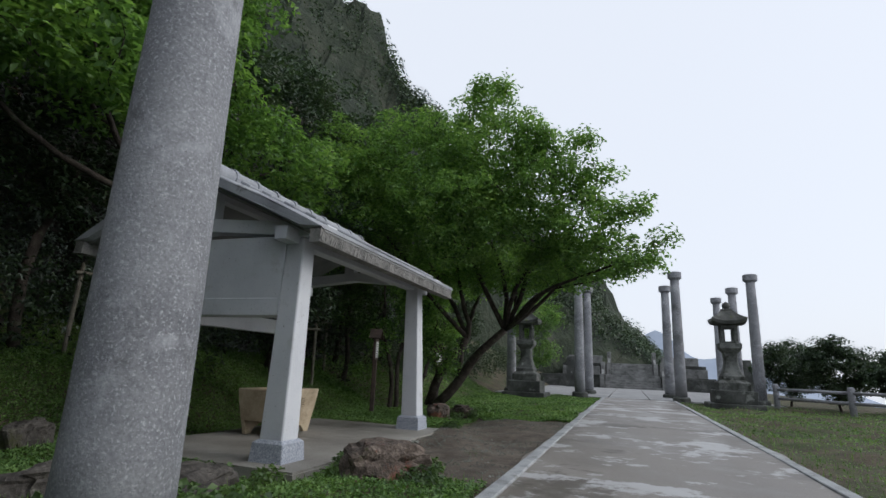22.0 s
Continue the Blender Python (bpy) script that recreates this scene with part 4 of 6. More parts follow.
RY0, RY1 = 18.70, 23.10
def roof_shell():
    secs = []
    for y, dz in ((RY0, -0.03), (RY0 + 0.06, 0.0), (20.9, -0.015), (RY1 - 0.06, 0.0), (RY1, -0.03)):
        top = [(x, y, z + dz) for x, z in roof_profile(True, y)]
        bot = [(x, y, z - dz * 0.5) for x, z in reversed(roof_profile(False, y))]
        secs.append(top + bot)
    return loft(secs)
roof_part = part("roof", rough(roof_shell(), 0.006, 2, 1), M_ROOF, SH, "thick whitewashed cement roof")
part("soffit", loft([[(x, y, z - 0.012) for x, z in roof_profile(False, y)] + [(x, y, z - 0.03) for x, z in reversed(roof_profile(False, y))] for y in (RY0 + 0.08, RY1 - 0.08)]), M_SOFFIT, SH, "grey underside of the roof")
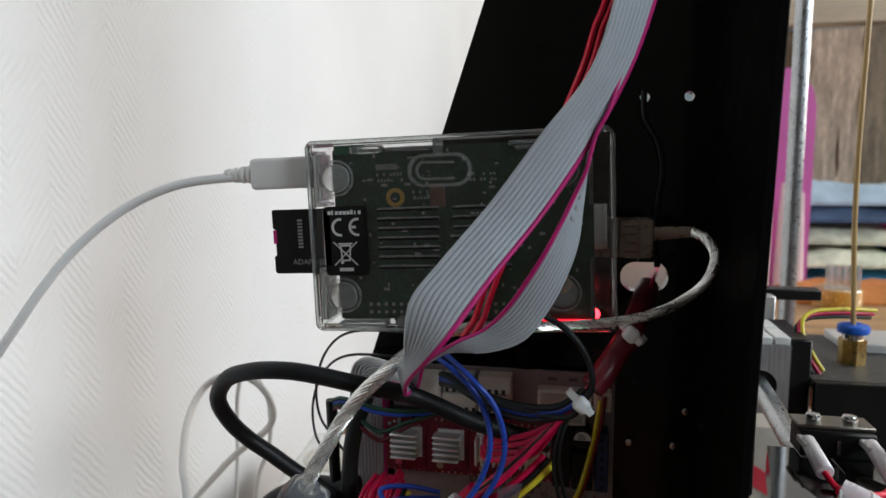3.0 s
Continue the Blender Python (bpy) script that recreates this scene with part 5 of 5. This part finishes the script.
----
*Exercise goal*. Leave the pictures out and output the rest of the listing exactly.

*Task response*.
22.0 s
Continue the Blender Python (bpy) script that recreates this scene with part 4 of 6. More parts follow.
RY0, RY1 = 18.70, 23.10
def roof_shell():
    secs = []
    for y, dz in ((RY0, -0.03), (RY0 + 0.06, 0.0), (20.9, -0.015), (RY1 - 0.06, 0.0), (RY1, -0.03)):
        top = [(x, y, z + dz) for x, z in roof_profile(True, y)]
        bot = [(x, y, z - dz * 0.5) for x, z in reversed(roof_profile(False, y))]
        secs.append(top + bot)
    return loft(secs)
roof_part = part("roof", rough(roof_shell(), 0.006, 2, 1), M_ROOF, SH, "thick whitewashed cement roof")
part("soffit", loft([[(x, y, z - 0.012) for x, z in roof_profile(False, y)] + [(x, y, z - 0.03) for x, z in reversed(roof_profile(False, y))] for y in (RY0 + 0.08, RY1 - 0.08)]), M_SOFFIT, SH, "grey underside of the roof")
3.0 s
Continue the Blender Python (bpy) script that recreates this scene with part 5 of 5. This part finishes the script.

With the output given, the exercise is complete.